BONUS PLACES TO VISIT IN GREAT BEND
GREAT BEND COMMUNITY THEATRE
The Great Bend Community Theatre is an Art Deco architecture wonder in the center of town. Plan a stop at Rosewood Wine Cellar and then head next door to watch a live theatre production. View the current season’s upcoming show calendar here.
BRIT SPAUGH PARK
Looking for a place to splash in a pool on a hot summer’s day or take the kids to run around on playground equipment? Brit Spaugh Park (2303 Main Street) near the zoo is the ideal location. Wetland Waterpark is open for the season on the Saturday before Memorial Day. With plenty of areas to retreat from the sun, parents can watch as kids take to the slides or play under the tipping bucket.
You’ll also discover a Santa Fe train engine on full display near the entrance. The town was home to an Atchison, Topeka, and Santa Fe railway station at one time served as a connection between Los Angeles and Chicago.

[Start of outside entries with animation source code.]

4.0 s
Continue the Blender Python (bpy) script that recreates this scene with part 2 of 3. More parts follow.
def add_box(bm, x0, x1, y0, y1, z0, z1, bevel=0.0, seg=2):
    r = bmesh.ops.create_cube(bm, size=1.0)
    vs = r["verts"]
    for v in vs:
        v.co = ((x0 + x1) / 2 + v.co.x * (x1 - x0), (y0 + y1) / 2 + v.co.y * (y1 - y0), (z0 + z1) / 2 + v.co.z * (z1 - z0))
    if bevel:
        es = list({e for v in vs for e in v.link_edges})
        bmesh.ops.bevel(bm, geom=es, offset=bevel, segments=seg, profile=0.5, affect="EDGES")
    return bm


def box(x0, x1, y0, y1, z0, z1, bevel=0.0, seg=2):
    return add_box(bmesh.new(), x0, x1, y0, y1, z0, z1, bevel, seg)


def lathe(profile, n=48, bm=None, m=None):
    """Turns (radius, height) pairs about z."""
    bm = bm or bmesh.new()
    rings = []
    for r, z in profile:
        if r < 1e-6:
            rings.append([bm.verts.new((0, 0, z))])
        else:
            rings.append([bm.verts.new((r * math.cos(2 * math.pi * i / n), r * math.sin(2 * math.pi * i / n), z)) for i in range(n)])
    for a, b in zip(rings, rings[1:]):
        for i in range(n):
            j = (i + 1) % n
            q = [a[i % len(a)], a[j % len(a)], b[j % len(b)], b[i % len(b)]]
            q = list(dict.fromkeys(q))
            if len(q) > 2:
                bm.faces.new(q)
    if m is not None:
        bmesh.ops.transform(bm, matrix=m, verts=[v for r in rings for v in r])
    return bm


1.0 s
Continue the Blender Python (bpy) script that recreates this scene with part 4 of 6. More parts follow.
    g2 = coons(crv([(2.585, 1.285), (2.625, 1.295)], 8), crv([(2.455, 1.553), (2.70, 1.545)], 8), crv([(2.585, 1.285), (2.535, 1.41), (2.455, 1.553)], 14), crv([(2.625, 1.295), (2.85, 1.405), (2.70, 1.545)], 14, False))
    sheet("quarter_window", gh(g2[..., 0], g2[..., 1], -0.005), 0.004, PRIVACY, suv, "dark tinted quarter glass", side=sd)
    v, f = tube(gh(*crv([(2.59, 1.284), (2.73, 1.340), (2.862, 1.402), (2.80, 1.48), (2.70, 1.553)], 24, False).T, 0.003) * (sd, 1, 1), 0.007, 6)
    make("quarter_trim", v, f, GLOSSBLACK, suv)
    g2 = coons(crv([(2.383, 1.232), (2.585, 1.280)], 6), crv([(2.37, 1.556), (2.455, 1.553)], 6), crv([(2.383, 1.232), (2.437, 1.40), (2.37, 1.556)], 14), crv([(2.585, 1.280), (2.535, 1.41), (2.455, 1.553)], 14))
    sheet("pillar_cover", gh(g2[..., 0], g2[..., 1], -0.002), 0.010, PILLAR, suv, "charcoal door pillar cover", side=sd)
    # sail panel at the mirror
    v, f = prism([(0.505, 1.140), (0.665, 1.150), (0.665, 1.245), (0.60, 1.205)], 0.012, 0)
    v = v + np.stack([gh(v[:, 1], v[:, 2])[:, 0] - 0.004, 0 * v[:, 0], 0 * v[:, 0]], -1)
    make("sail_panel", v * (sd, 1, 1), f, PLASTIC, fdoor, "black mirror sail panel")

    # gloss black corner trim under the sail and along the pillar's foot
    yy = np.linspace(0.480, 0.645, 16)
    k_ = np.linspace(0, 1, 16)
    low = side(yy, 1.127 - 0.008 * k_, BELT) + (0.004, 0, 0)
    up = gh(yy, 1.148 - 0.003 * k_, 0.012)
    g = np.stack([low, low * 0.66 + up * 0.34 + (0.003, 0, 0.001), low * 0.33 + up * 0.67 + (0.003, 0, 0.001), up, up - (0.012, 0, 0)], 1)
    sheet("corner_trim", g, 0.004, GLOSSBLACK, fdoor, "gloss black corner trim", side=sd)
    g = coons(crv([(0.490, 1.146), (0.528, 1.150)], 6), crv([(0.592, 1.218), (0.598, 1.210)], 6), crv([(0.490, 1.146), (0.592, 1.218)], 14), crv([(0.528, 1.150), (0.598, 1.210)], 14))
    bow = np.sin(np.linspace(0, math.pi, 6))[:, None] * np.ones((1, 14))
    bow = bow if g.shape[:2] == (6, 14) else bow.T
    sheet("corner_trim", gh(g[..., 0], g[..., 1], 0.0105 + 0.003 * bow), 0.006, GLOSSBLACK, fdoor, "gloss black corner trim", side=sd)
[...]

The park is also home to softball fields, horseshoe courts, picnic shelters, and a skateboarding arena.
It’s always nice to put down your bags after time on the road. Holiday Inn Express & Suites Great Bend (3821 10th Street) set the tone of a fabulous road trip the moment I arrived. The front desk staff was eager to welcome me to town and tell me about the accommodations. Located on 10th Street, a major highway through town, it’s an ideal place to stay overnight for its proximity to attractions like the Kansas Wetlands Education Center, Brit Spaugh Zoo, and the Wetlands Water Park.
My king suite room was spacious enough for two people to enjoy and included copious amenities. I set down my bags and gave myself a tour noting a fully equipped mini kitchen complete with a refrigerator and single-serve coffeemaker. Near the hotel’s lobby, you can enjoy a free self-serve breakfast in the lobby every morning. An indoor swimming pool, 24-hour fitness center, and on-site business center provide all that you’ll want and need during your stay.
The room was complete with furnishings and plenty of room to relax, which is what I was seeking after a long day exploring Great Bend. The hotel was bustling with families visiting for a wedding party, but I didn’t hear a sound once in my room. The peace and quiet were delightful.
During a return visit to Great Bend, I hope to spend time at Dry Lake Brewing (1305 Main Street). Unfortunately, it wasn’t open before I had to leave for home. You know me – I love craft beer! I’ll add it to my bucket list of places to check out the next time I’m in town.
So much had changed since my childhood visit to Great Bend. It’s more than just another Kansas town surrounded by farm fields. Located 95 miles outside of northwest Wichita, it is worth the two-hour drive.
You can expect to be wow-ed by its attractions, summer festival, and restaurant and shopping scene. The downtown corridor has a delightful surprise around every corner. Are you ready to experience it for yourself?